To begin what will probably be a long, winding road, I should introduce the characters of this very real story.  First, there is Ashley, blonde with wide green eyes, she is not as cynical or as hopeful as she may often appear but more skeptical of people's true intentions.  She works too much and wonders if she's ever doing enough.  By her side is her mother and father who will, undoubtedly, play an important role along the way.  Ashley's mother, Debbie, is owner of a day care center and has been in the business since Ashley was very young.  Ashley's father, George, is a hardworking man with a soft heart and tough skin.  They have played a strong role in Ashley's life and she credits them with providing her the best childhood one could have.  I think it's a bit of a stretch, but I think it's sweet that a she gives them so much credit.  Oh, yeah, and there's me, Kristen, blonde and green-eyed with a much quieter approach to life.  I tend to listen and contemplate things before making decisions.  By my side most often will probably be my aunt, Brenda, who brought me into her home when I was 15, after my mother and I had a few long months of heavy disagreements, and Jorge, one of my best friends for the past 10 years who has a good--though often sad--heart.  There will be others but these will be the most regular.

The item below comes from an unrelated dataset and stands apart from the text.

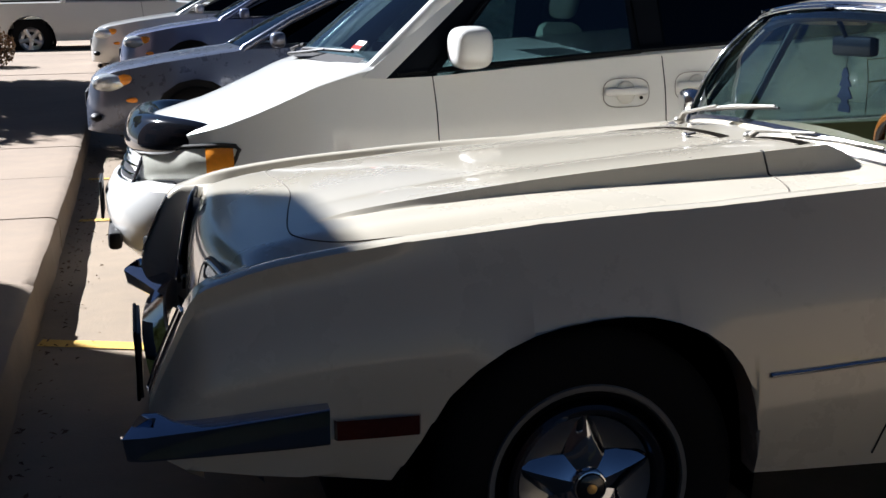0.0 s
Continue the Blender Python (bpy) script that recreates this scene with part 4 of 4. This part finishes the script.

Then, there's the short story of how we met and came to where we are now.  Briefly, Ashley and I met at a party where neither of us knew very many people.  I may have had too much to drink at the time and may have been acting a fool.  I may have thought I was being smooth, but Ashley didn't.  Somehow she talked herself into going out with me despite her first impression and after our first date it was obvious (for me, at least) that it would be the first of many.  Since then, we've had disastrous fights, devastating and fundamental disagreements, and we've had brilliant moments, days full of laughter, love, and tickle fights.  I have to admit, I love that last one a lot more than she does.  We moved in together after dating just under a year and we had to come to terms with our differences which were bigger than we thought.  I'm sure it's not just us--that everyone goes through this--but realizing that our histories, our families, were so different was our biggest hurdle and is still an issue we confront now and then.  Through all of this, we have talked about our future, like most couples, and knew that children were going to be included in our plans.  It was just a question of when.

Ashley's currently working on earning her BA and I am going to be going back to school to pursue an MSW.  We don't want to wait for the "right moment."  If I have learned anything in life, it's that there is no such thing as a perfect time for anything.  There's a lot of debate that can be made on the fact that I'm 25, Ashley's 27, we're both going to be in school, and etc, but this is path we've chosen.  Whether it's difficult or not, whatever we experience along the way, we'll share it here in hopes of opening a door for others in a similar position.